IF you are trying to solve for p1,p2,p3,p4,p5, you CANNOT do it with fminbnd. fminbnd ONLY solves problems with aSINGLE unknown.
IF you are trying to solve for a SYMBOLIC minimum as a function of x, where p1,p2,p3,p4,p5 are all left as symbolic (and therefore unknown) then again, you cannot do this, because fminbnd CANNOT solve symbolic problems.
IF those variables (p1,...p5) have values, and you want to solve for x which yields a minimum, then they need to be assigned.
Finally, IF you are seriously trying to solve for a minimum of a 4th degree polynomial, with known coefficients, and you are trying to use fminbnd, WHY IN THE NAME OF GOD AND LITTLE GREEN APPLES WOULD YOU DO IT THAT WAY????????
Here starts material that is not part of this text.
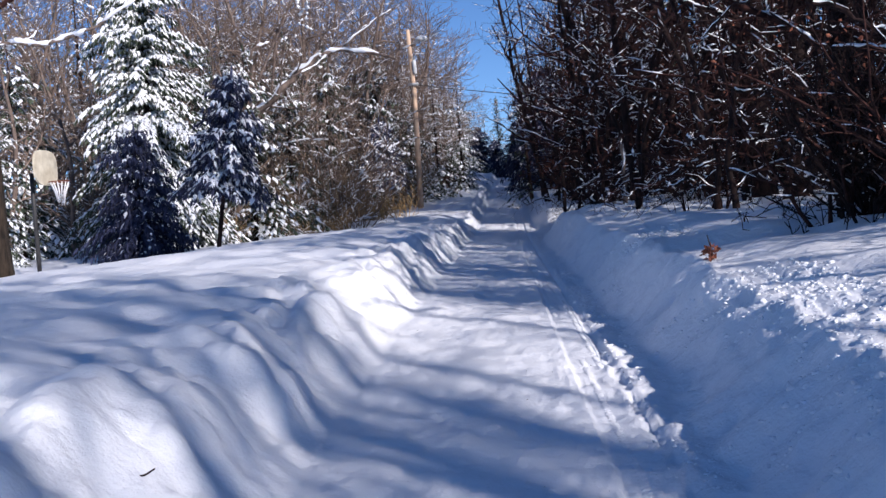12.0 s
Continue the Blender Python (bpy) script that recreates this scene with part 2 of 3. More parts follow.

Calc 101: Differentiate the polynomial. Then use roots to find the zeros of the derivative polynomial. Throw away the roots that were found outside of your region of interest. Choose the smallest function value the original polynomial yields at the remaining roots. Compare that to the value of the polynomial at the endpoints of the interval of interest, and take the smaller result.
Note that the above scheme will take about 4 lines of code, and will be quite efficient. This scheme will yield the true minimum of the polynomial over that interval. It will not be subject to starting values, or convergence issues for an iterative scheme like fminbnd.